Z wielu przekazów medialnych wiemy dzisiaj, jak wyglądały zatrzymania prowadzone przez SB, UB czy MO. Pomimo srogiej zimy, do wiśnickiej jednostki trafiały osoby bez odpowiedniej odzieży jak na dane warunki. Działacze zatrzymywani byli bowiem podczas rozbijania strajków, ale również wyciągani z domów w środku nocy, w pośpiechu, bez możliwości pożegnania się z bliskimi.
Internowani w pierwszym okresie pobytu w jednostce przebywali na Oddziale nr I, później - głównie za względu na warunki bytowe i odizolowanie od innych więźniów, zostali przeniesieni na Oddział nr 5, znajdujący się w osobnym budynku. Według przekazanych przez Instytut Pamięci Narodowej w Krakowie informacji, w okresie od 13 do 28 grudnia 1981 roku w zakładzie karnym, nazwanym na potrzeby władz Ośrodkiem dla Internowanych w Nowym Wiśniczu przebywało 126 działaczy opozycyjnych z regionu krakowskiego.
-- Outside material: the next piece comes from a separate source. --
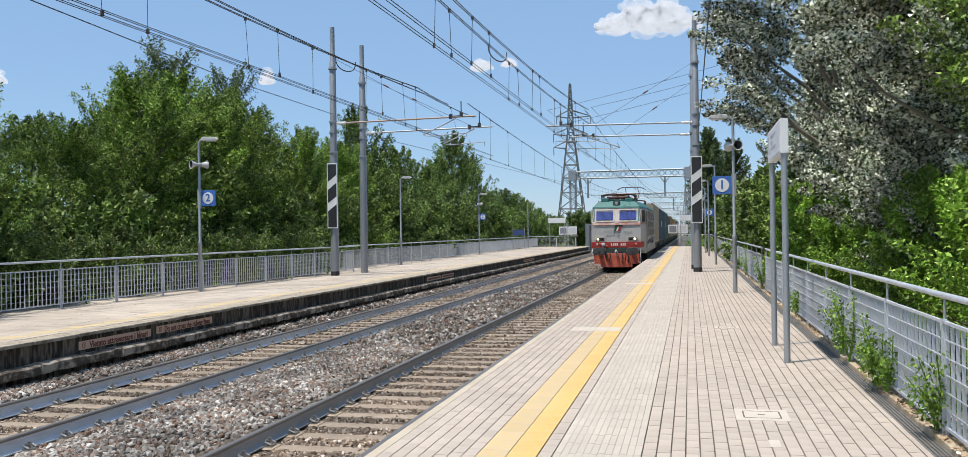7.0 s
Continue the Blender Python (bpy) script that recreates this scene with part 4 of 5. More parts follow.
        pane.visible_shadow = False
        wp = Geo().tube(base @ Vector(((x0 + x1) / 2 + 0.1, 0.08, 0.05)), base @ Vector(((x0 + x1) / 2 - 0.12, 0.55, 0.04)), 0.009, n=5)
        part("wiper", wp, M["black_rubber"], w)
    for s in (-1, 1):
        g = Geo()
        poly = [(s * 1.15, 0.06), (s * 1.235, 0.06), (s * 1.175, 0.80), (s * 1.15, 0.80)]
        k = len(poly)
        g.put([base @ Vector((*p, 0.0)) for p in poly] + [base @ Vector((*p, 0.012)) for p in poly], [(4, 5, 6, 7)] + [(q, (q + 1) % k, k + (q + 1) % k, k + q) for q in range(k)])
        part("corner_strip", g, M["loco_green"], body, "green painted window pillar")
    # step ledge over the nose
    part("ledge", Geo().box(-1.24, 1.24, -0.02, 0.02, 2.385, 2.41), M["loco_rust"], body, bevel=0.006)
    # beam, lights, marks
    beam = part("front_beam", Geo().prism([(-1.30, -0.05), (1.30, -0.05), (1.42, 0.75), (1.30, 0.75), (1.2, 0.05), (-1.2, 0.05), (-1.30, 0.75), (-1.42, 0.75)], "z", 1.18, 1.49), M["loco_red"], t, "red front beam", bevel=0.012)
    for x in (-0.26, -0.14, -0.05, 0.04, 0.26, 0.36, 0.46):
        part("number_bar", Geo().box(x - 0.032, x + 0.032, -0.056, -0.049, 1.29, 1.41), M["white_paint"], beam)
    for s in (-1, 1):
        h = part("headlight", Geo().box(s * 0.86 - 0.25, s * 0.86 + 0.25, -0.035, 0.03, 1.54, 1.75), M["cover_stone"], t, "headlight unit in a pale frame", bevel=0.012)
        part("housing", Geo().box(s * 0.86 - 0.225, s * 0.86 + 0.225, -0.042, -0.033, 1.56, 1.73), M["under_dark"], h)
        for x, m in ((s * 0.975, "lamp_on"), (s * 0.755, "dark_glass")):
            part("lamp", Geo().lathe([(0.07, 0), (0.07, 0.025), (0.05, 0.035)], 18, m=Matrix.Translation((x, -0.04, 1.645)) @ Matrix.Rotation(math.pi / 2, 4, "X")), M[m], h, "lit lamp" if m == "lamp_on" else "dark tail lamp")
        part("tail_marker", Geo().box(s * 1.02 - 0.04, s * 1.02 + 0.04, -0.06, -0.045, 1.32, 1.43), M["sign_grey"], beam)
    face = Matrix.Rotation(math.pi / 2, 4, "X")
    so = part("socket", Geo().lathe([(0.085, 0), (0.085, 0.10), (0.10, 0.10), (0.10, 0.13), (0.06, 0.15), (0.0, 0.15)], 16, m=Matrix.Translation((-0.68, -0.05, 1.36)) @ face), M["sign_grey"], t, "grey round cable socket", smooth=True)
    part("socket_cable", Geo().line([(-0.68, -0.16, 1.30), (-0.66, -0.24, 1.18), (-0.60, -0.22, 0.95), (-0.56, -0.12, 0.72), (-0.52, -0.10, 0.60)], 0.045, n=8), M["black_rubber"], so, smooth=True)
    for x, z in ((-0.87, 1.38), (1.0, 1.36), (-0.50, 1.27)):
        part("beam_lamp", Geo().lathe([(0.05, 0), (0.05, 0.03), (0.03, 0.045), (0.0, 0.045)], 12, m=Matrix.Translation((x, -0.05, z)) @ face), M["apron_red"], beam, smooth=True)
    sh = part("emblem", Geo().prism([(-0.12, 2.30), (0.36, 2.30), (0.34, 2.385), (-0.02, 2.385)], "y", -0.010, 0.0), M["black_paint"], t, "slanted green, white and red emblem")
    part("emblem_bar", Geo().prism([(-0.14, 2.06), (-0.03, 2.06), (0.08, 2.29), (-0.04, 2.29)], "y", -0.012, 0.0), M["logo_green"], sh)
    part("emblem_bar", Geo().prism([(0.07, 2.06), (0.20, 2.06), (0.28, 2.29), (0.16, 2.29)], "y", -0.012, 0.0), M["logo_red"], sh)
    part("emblem_bar", Geo().prism([(-0.02, 2.06), (0.06, 2.06), (0.15, 2.29), (0.09, 2.29)], "y", -0.012, 0.0), M["white_paint"], sh)
    rnd = random.Random(11)
    gr = Geo()

    def strokes(x0, x1, z0, z1, n, thick, put):
        """A row of loose letter-like strokes."""
        for k in range(n):
            cx = x0 + (x1 - x0) * (k + 0.5) / n
            w, h = (x1 - x0) / n * 0.42, (z1 - z0) / 2
            pts, zc = [], (z0 + z1) / 2
            for j in range(rnd.randint(3, 5)):
                pts.append(put(cx + rnd.uniform(-w, w), zc + rnd.uniform(-h, h)))
            gr.line(pts, thick * rnd.uniform(0.6, 1.2), n=4)
    front = lambda x, z: (x, -0.001, z)
    strokes(-0.56, 0.22, 1.76, 1.90, 8, 0.010, front)
    strokes(-0.60, -0.20, 1.98, 2.12, 4, 0.006, front)
    strokes(-0.18, 0.16, 1.92, 2.02, 5, 0.006, front)
    strokes(0.06, 0.18, 1.72, 1.86, 3, 0.013, front)
    strokes(-0.22, 0.06, 2.00, 2.05, 5, 0.007, front)
    strokes(0.42, 0.84, 1.93, 2.08, 4, 0.009, front)
    strokes(0.42, 0.62, 1.80, 1.90, 2, 0.006, front)
    tagged(part("scrawl", gr, M["mast_steel"], body, "thin dark scrawled marks"), kind="stuff")
    # below the beam
    for s in (-1, 1):
        b = part("buffer", Geo().tube((s * 0.875, -0.05, 1.02), (s * 0.875, -0.42, 1.02), 0.13, n=14), M["buffer_grey"], t, "dark grey buffer with a wide head", smooth=True)
        part("buffer_head", Geo().prism(rounded(s * 0.875 - 0.31, s * 0.875 + 0.31, 0.81, 1.20, 0.15), "y", -0.54, -0.42), M["buffer_grey"], b, bevel=0.03)
        part("buffer_boss", Geo().lathe([(0.055, 0), (0.055, 0.012), (0.03, 0.02), (0, 0.02)], 14, m=Matrix.Translation((s * 0.875, -0.54, 1.005)) @ face), M["under_dark"], b)
        hose = [(s * 0.55, -0.1, 1.1), (s * 0.53, -0.28, 0.95), (s * 0.5, -0.32, 0.7), (s * 0.46, -0.2, 0.5), (s * 0.44, -0.1, 0.55)]
        part("brake_hose", Geo().line(hose, 0.025, n=7), M["black_rubber"], t, smooth=True)
        side = [(s * 1.25, -0.05, 1.15), (s * 1.27, -0.22, 0.9), (s * 1.29, -0.22, 0.55), (s * 1.26, -0.1, 0.35), (s * 1.15, -0.05, 0.45)]
        part("cable_loop", Geo().line(side, 0.018, n=6), M["sign_grey"], t, smooth=True)
        part("apron_wing", Geo().prism([(s * 0.60, 0.28), (s * 1.20, 0.34), (s * 1.20, 0.84), (s * 0.60, 0.84)], "y", 0.0, 0.05), M["apron_red"], t, "orange-red apron")
        part("step", Geo().box(s * 1.18 - 0.15, s * 1.18 + 0.15, 0.15, 0.5, 0.42, 0.47), M["under_dark"], t)
    part("apron", Geo().prism([(-0.85, 0.14), (0.85, 0.14), (0.72, 0.90), (-0.72, 0.90)], "y", -0.12, -0.05), M["apron_red"], t, "orange-red snow plough plate", bevel=0.02)
    # Dark box in draw gear teal, put in for the shade below the beam.
    dg = part("draw_gear_box", Geo().box(-0.52, 0.52, -0.10, 0.2, 0.86, 1.17), M["gear_teal"], t, "dark teal draw gear box standing in for shade under the beam", bevel=0.02)
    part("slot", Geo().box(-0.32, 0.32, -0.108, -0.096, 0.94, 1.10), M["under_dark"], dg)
    hk = Geo().line([(0, -0.08, 1.02), (0, -0.3, 1.05), (0, -0.38, 0.98), (0, -0.32, 0.92)], 0.04, n=8)
    hk.line([(-0.06, -0.2, 1.0), (-0.06, -0.26, 0.78), (0.06, -0.26, 0.78), (0.06, -0.2, 1.0)], 0.022, n=6)
    part("coupling", hk, M["galv"], t, "steel screw coupling")
    for x in (-0.35, 0.3, 0.62):
        part("hose", Geo().line([(x, -0.1, 0.9), (x + 0.03, -0.2, 0.7), (x - 0.02, -0.16, 0.45), (x + 0.06, -0.13, 0.4)], 0.028, n=7), M["black_rubber"], t, smooth=True)
    # sides
    for s in (-1, 1):
        sd = part("side_skin", Geo().box(min(s * 1.46, s * 1.475), max(s * 1.46, s * 1.475), 1.75, Ln - 1.75, 1.04, 3.26), M["loco_side"], t, "grimy grey body side")
        for k in range(10):
            y0 = 3.4 + k * 1.04
            part("rib", Geo().box(min(s * 1.47, s * 1.515), max(s * 1.47, s * 1.515), y0 - 0.05, y0 - 0.02, 1.72, 3.22), M["loco_pale"], sd)
            for z0, z1 in ((1.77, 2.19), (2.23, 2.63), (2.67, 3.21)):
                fr = Geo().box(min(s * 1.47, s * 1.49), max(s * 1.47, s * 1.49), y0, y0 + 0.96, z0, z1)
                fp = part("louvre_panel", fr, M["grille"], sd, bevel=0.006)
                lv = Geo()
                for j in range(9):
                    y = y0 + 0.06 + j * 0.094
                    lv.prism([(s * 1.49, y), (s * 1.503, y + 0.02), (s * 1.49, y + 0.06)], "z", z0 + 0.04, z1 - 0.04)
                part("louvres", lv, M["grille"], fp)
        for z in (1.74, 2.21, 2.65, 3.235):
            part("trim_strip", Geo().box(min(s * 1.47, s * 1.508), max(s * 1.47, s * 1.508), 3.36, 13.8, z - 0.012, z + 0.012), M["loco_pale"], sd)
        gr = Geo()
        flank = lambda y, z: (s * 1.476, y, z)
        strokes(2.9, 7.0, 1.30, 1.62, 12, 0.012, flank)
        strokes(7.2, 12.5, 1.22, 1.60, 15, 0.014, flank)
        strokes(8.0, 14.5, 1.50, 1.72, 14, 0.009, flank)
        tagged(part("scrawl", gr, M["black_paint"], sd, "dark scrawled marks on the grimy side"), kind="stuff")
        dr = part("cab_door", Geo().box(min(s * 1.44, s * 1.49), max(s * 1.44, s * 1.49), 2.05, 2.75, 1.1, 3.2), M["loco_side"], sd, bevel=0.01)
        part("door_window", Geo().box(min(s * 1.48, s * 1.496), max(s * 1.48, s * 1.496), 2.15, 2.65, 2.45, 3.14), M["dark_glass"], dr)
        q = Matrix.Translation((s * 1.33, 0.62, 0)) @ Matrix.Rotation(-s * math.atan2(0.19, 1.5), 4, "Z")
        for y0, y1 in ((-0.24, 0.30), (0.38, 0.86)):
            sw = part("side_window", Geo().box(-0.06, 0.030, y0 - 0.03, y1 + 0.03, 2.52, 3.21, m=q), M["loco_pale"], sd, "tall dark cab side window", bevel=0.008)
            part("pane", Geo().box(-0.05, 0.036, y0, y1, 2.55, 3.18, m=q), M["dark_glass"], sw)
        part("handrail", Geo().tube((s * 1.53, 1.95, 1.2), (s * 1.53, 1.95, 2.4), 0.015, n=6), M["galv"], sd)
        part("sill_beam", Geo().box(min(s * 1.2, s * 1.45), max(s * 1.2, s * 1.45), 0.8, Ln - 0.8, 0.85, 1.04), M["loco_side"], t, "grimy sole bar")
        for k in range(5):
            part("equipment_box", Geo().box(min(s * 1.05, s * 1.38), max(s * 1.05, s * 1.38), 4.6 + k * 1.6, 5.9 + k * 1.6, 0.4, 0.86), M["under_dark"], t, bevel=0.02)
    wm = wheelset_mesh(0.62)
    for c in (3.0, Ln / 2, Ln - 3.0):
        bg = Geo()
        for s in (-1, 1):
            bg.box(s * 1.05 - 0.08, s * 1.05 + 0.08, c - 1.75, c + 1.75, 0.55, 0.9)
            for q in (-1.05, 1.05):
                bg.box(s * 1.12 - 0.12, s * 1.12 + 0.12, c + q - 0.2, c + q + 0.2, 0.42, 0.78)
                bg.tube((s * 1.1, c + q - 0.35, 0.72), (s * 1.1, c + q - 0.35, 1.0), 0.09, n=8).tube((s * 1.1, c + q + 0.35, 0.72), (s * 1.1, c + q + 0.35, 1.0), 0.09, n=8)
        bg.box(-1.0, 1.0, c - 0.4, c + 0.4, 0.6, 0.95)
        part("bogie", bg, M["under_dark"], t, "black bogie frame")
        for q in (-1.05, 1.05):
            WHEELS.append((part("wheelset", wm, None, t, at=pose(0, c + q, 0.62)), 0.62, (0, c + q, 0.62)))
    part("underframe", Geo().box(-1.1, 1.1, 0.4, Ln - 0.4, 0.72, 1.03), M["under_dark"], t)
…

Byli to m.in. Zbylut Grzywacz, Julian Kornhauser, Bogusław Sonik, Robert Kaczmarek, Józef Lassota, Adam Macedoński, Konstanty Miodowicz, Tomasz Schoen i wielu innych zasłużonych opozycjonistów. Ich pełną listę, stanowiącą swoistego rodzaju Tablicę Pamięci uroczyście upamiętniono niedawno w murach wiśnickiego więzienia. Jak wspominał w swych zapiskach jeden z internowanych w tym czasie działaczy opozycyjnych, Stanisław Mikulec, wszyscy internowani przebywający w wiśnickim Zakładzie Karnym byli zaskoczeni dobrym traktowaniem przez personel jednostki.
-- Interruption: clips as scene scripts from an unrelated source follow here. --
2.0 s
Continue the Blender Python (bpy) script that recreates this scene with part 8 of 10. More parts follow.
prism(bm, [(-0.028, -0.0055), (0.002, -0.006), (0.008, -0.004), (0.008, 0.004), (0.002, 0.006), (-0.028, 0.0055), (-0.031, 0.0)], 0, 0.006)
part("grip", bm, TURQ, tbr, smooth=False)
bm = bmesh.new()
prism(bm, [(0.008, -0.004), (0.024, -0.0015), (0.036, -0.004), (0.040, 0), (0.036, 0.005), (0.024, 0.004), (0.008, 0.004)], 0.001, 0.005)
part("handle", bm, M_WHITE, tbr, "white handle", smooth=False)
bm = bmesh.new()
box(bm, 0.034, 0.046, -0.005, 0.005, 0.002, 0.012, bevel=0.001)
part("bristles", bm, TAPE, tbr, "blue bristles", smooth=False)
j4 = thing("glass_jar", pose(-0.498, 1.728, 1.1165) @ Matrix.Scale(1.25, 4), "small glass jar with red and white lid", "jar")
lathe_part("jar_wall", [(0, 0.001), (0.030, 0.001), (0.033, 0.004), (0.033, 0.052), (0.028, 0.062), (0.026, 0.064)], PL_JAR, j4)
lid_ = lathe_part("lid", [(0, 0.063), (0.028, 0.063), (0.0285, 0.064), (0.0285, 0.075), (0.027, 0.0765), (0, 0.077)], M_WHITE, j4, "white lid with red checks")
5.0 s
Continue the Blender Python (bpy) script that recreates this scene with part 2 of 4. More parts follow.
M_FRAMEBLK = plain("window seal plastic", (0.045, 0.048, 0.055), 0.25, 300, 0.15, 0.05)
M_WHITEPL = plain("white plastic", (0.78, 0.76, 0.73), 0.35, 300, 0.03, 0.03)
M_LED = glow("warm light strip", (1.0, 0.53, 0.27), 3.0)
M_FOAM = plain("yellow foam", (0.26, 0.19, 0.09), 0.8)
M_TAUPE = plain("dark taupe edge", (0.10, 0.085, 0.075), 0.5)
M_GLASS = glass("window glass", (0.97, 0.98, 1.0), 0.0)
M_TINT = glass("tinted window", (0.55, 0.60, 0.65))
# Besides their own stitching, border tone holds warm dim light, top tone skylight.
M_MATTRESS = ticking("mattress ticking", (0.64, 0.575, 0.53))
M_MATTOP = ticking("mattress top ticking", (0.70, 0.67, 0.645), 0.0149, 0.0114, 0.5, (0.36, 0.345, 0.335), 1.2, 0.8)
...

Okres internowania przypadał na czas świąt Bożego Narodzenia. Wtedy też, 26 grudnia zatrzymanych działaczy odwiedził metropolita krakowski ks. kard. Franciszek Macharski który na korytarzu oddziału dla internowanych odprawił msze świętą wygłaszając kazanie które miało napełnić przebywająch w jednostce działaczy politycznych nadzieją i wiarą. Dzięki uprzejmości krakowskiego Oddziału IPN dysponujemy notatką służbową jednego z funkcjonariuszy służb bezpieczeństwa, który spisał treść tego kazania. Z relacji opozycjonistów wiemy też, że Kardynał Macharski opuszczając mury jednostki po zakończonej mszy świętej, miał kieszenie wypchane "grypsami" - małymi karteczkami z informacjami od osadzonych działaczy dla swoich rodzin i bliskich. Wielu mieszkańców wiśnickiej ziemi do dzisiaj wspomina śpiew kolęd niosący się poza mury zakładu. Wspólne kolędowanie podczas Świąt, głos z ponad setki męskich gardeł wywoływał niemałe emocje.
Jednak nie tylko dla samych internowanych pierwsze tygodnie stanu wojennego były trudne. Również władze więzienia mierzyły sie z wieloma problemami. W szczególności szybko napływające decyzje "z góry" oraz brak przygotowania na nową sytuacje stanowiły problem. Z relacji świadka tamtych wydarzeń, mamy wiedzę na temat pewnego zdarzenia do jakiego doszło na terenie jednostki. Otóż ówczesny naczelnik więzienia po otwarciu koperty z rozkazami i poleceniami komunistycznych władz, zapoznawszy się z treścią tychże poleceń zasłabł w swoim gabinecie a następnue udzielono mu pomocy przez obecny personel medyczny więzienia. Praktycznie nikt z pracowników Zakladu Karnego, a tym bardziej osadzonych w nim opozycjonistów nie wiedział jak potoczą się ich losy w kolejnych dniach. Wszystkim towarzyszyły ogromne emocje niepewności i strachu.
Dzisiaj, po 42 latach od tamtych trudnych wydarzeń, wyciągamy wnioski i jako demokratyczne społeczeństwo doceniamy walkę naszych przodków o wolność i suwerenność, którzy pomimo wielu przeciwności losu walczyli z komuną doprowadzając do upadku zbrodniczego reżimu.